Task prompt: Copy every line that mentions the word "label".

Data extract:
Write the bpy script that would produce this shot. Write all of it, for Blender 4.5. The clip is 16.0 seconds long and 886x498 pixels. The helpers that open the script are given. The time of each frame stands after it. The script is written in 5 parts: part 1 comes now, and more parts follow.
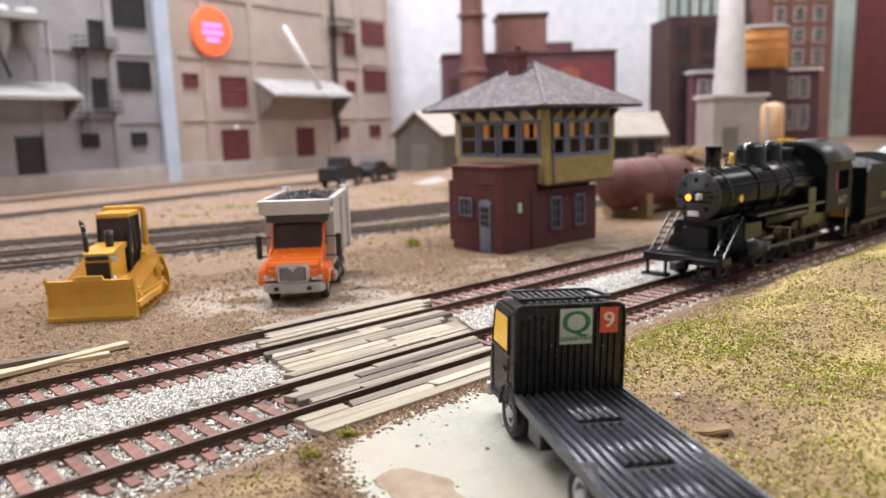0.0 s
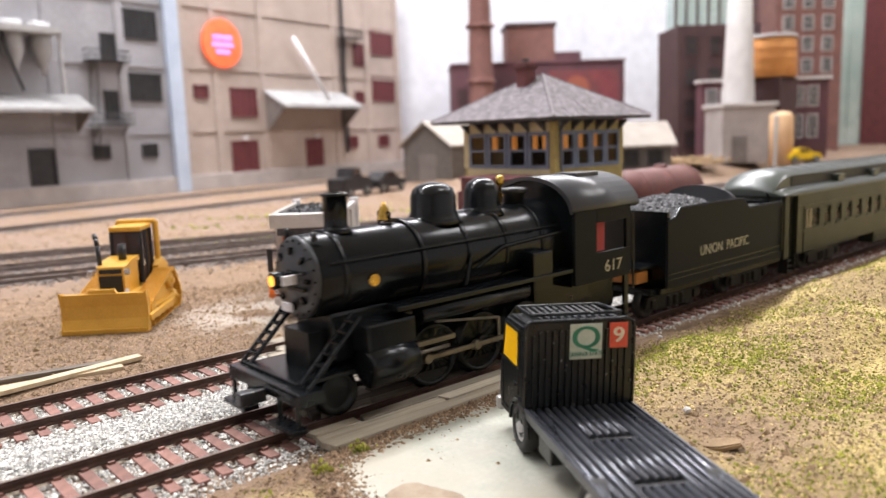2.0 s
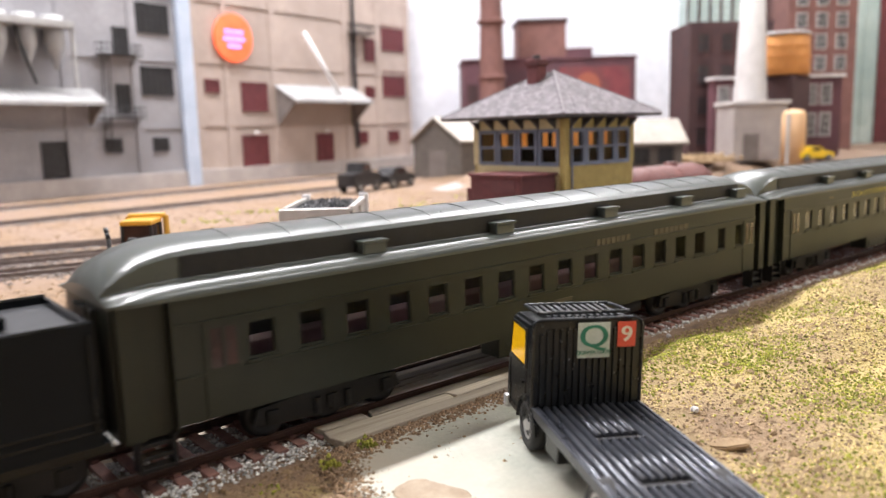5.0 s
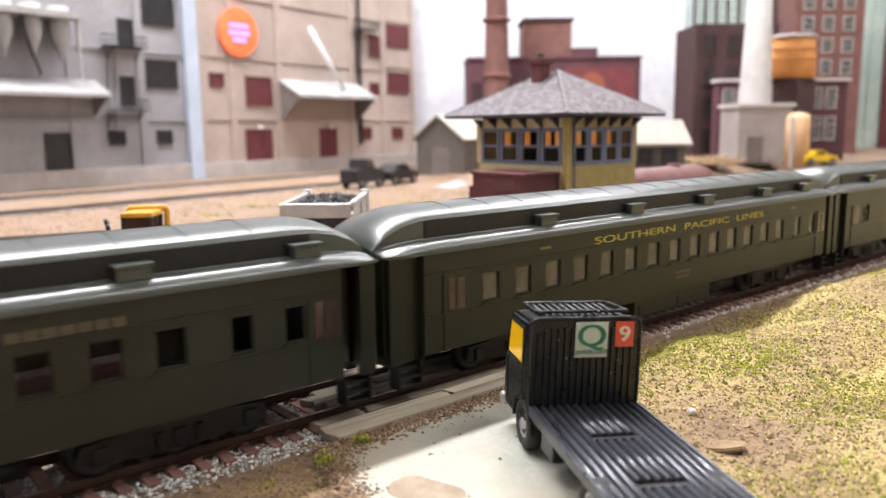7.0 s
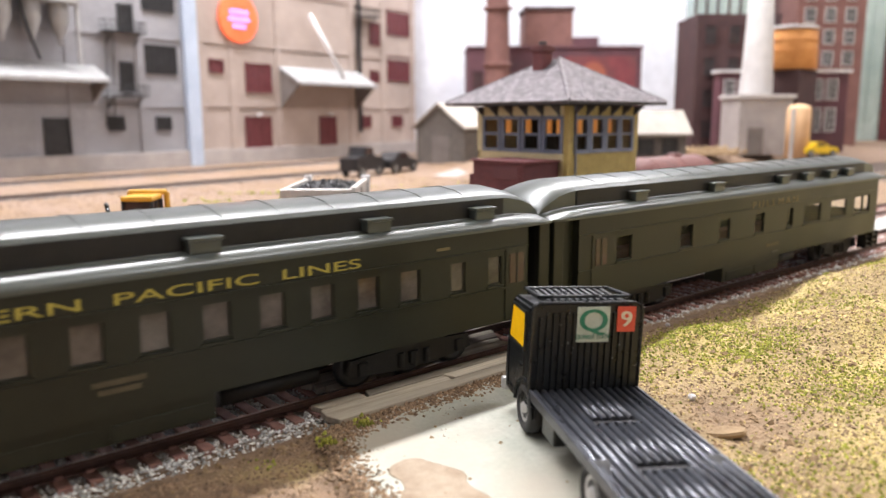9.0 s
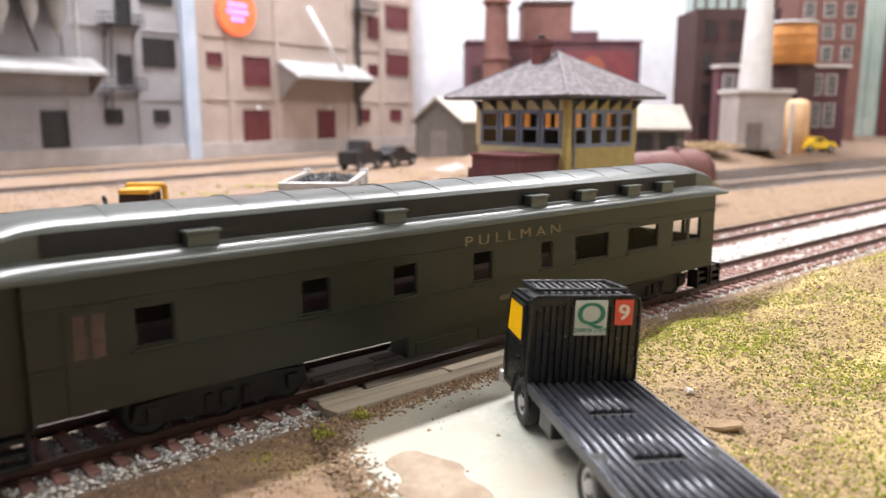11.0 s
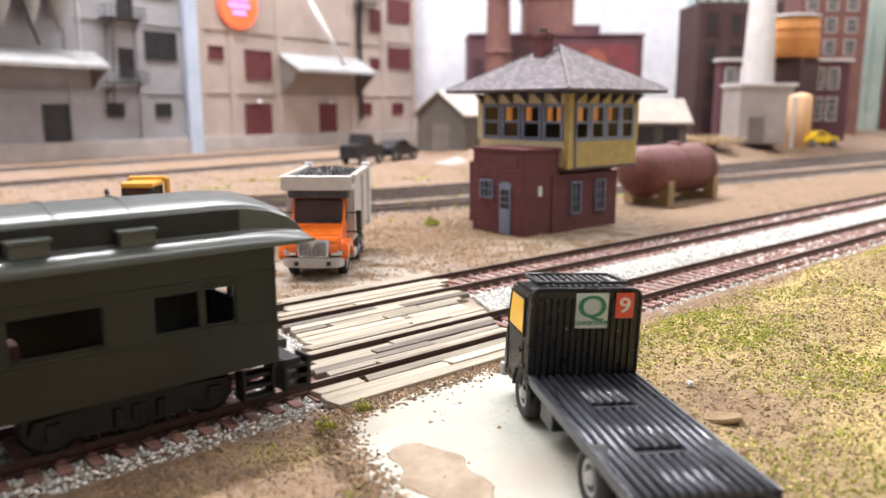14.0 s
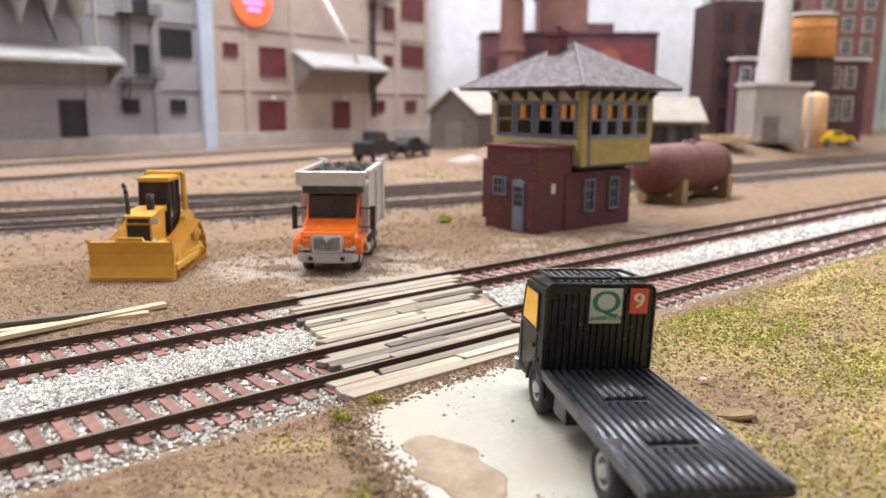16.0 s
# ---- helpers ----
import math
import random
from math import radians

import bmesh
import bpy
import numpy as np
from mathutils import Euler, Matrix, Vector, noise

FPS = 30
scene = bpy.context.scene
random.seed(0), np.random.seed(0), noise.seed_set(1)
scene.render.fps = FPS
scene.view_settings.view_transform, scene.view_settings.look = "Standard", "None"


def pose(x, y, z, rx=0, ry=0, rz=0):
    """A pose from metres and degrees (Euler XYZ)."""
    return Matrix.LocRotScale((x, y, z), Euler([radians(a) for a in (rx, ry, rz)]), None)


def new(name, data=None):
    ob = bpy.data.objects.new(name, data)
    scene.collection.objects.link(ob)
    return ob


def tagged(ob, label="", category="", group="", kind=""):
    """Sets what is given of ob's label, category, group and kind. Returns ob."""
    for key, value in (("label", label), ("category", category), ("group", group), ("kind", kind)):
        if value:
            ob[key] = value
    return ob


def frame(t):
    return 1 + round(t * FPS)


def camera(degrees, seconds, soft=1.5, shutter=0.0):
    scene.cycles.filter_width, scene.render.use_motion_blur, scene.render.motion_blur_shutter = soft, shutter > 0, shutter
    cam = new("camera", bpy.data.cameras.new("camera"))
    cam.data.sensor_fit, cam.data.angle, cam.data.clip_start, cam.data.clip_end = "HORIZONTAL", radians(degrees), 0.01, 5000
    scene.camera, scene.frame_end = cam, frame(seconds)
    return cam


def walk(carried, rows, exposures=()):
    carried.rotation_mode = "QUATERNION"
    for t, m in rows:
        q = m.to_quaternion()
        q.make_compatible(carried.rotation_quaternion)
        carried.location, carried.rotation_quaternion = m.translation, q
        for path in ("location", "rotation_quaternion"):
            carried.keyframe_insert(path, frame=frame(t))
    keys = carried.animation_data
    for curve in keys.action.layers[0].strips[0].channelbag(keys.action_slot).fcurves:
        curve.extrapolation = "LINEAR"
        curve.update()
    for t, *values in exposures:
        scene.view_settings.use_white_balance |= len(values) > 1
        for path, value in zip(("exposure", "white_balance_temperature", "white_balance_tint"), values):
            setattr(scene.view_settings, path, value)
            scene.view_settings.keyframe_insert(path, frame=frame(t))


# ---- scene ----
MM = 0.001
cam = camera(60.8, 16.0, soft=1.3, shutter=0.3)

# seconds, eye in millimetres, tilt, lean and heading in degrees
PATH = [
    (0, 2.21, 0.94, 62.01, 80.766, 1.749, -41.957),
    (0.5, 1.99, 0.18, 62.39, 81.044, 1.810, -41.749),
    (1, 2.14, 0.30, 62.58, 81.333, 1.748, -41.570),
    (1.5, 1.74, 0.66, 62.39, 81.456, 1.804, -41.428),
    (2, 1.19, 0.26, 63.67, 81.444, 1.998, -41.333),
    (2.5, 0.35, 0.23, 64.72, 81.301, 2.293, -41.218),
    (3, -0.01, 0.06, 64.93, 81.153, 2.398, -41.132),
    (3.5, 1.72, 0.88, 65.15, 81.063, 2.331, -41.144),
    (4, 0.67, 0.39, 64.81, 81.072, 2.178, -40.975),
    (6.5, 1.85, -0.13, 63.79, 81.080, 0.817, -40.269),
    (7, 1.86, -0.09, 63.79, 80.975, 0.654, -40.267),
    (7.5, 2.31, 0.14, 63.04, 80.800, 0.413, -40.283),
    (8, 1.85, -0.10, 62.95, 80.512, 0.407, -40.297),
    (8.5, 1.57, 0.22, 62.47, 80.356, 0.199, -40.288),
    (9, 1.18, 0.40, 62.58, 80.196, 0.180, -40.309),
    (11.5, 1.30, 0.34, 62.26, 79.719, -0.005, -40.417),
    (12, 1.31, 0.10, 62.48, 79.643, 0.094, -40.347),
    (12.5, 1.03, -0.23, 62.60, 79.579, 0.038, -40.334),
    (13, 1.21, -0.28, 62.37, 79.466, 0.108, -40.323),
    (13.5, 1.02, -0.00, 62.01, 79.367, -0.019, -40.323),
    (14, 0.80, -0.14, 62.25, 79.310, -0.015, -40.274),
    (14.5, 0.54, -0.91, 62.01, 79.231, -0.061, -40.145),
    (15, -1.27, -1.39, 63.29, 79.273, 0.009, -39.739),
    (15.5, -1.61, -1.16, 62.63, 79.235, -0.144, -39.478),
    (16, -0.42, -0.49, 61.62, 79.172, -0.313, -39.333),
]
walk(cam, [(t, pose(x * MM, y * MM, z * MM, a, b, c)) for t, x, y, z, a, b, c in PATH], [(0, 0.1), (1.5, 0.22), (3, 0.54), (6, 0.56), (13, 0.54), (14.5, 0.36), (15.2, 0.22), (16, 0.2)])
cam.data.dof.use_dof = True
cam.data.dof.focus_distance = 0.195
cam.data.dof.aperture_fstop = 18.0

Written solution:
def tagged(ob, label="", category="", group="", kind=""):
    """Sets what is given of ob's label, category, group and kind. Returns ob."""
    for key, value in (("label", label), ("category", category), ("group", group), ("kind", kind)):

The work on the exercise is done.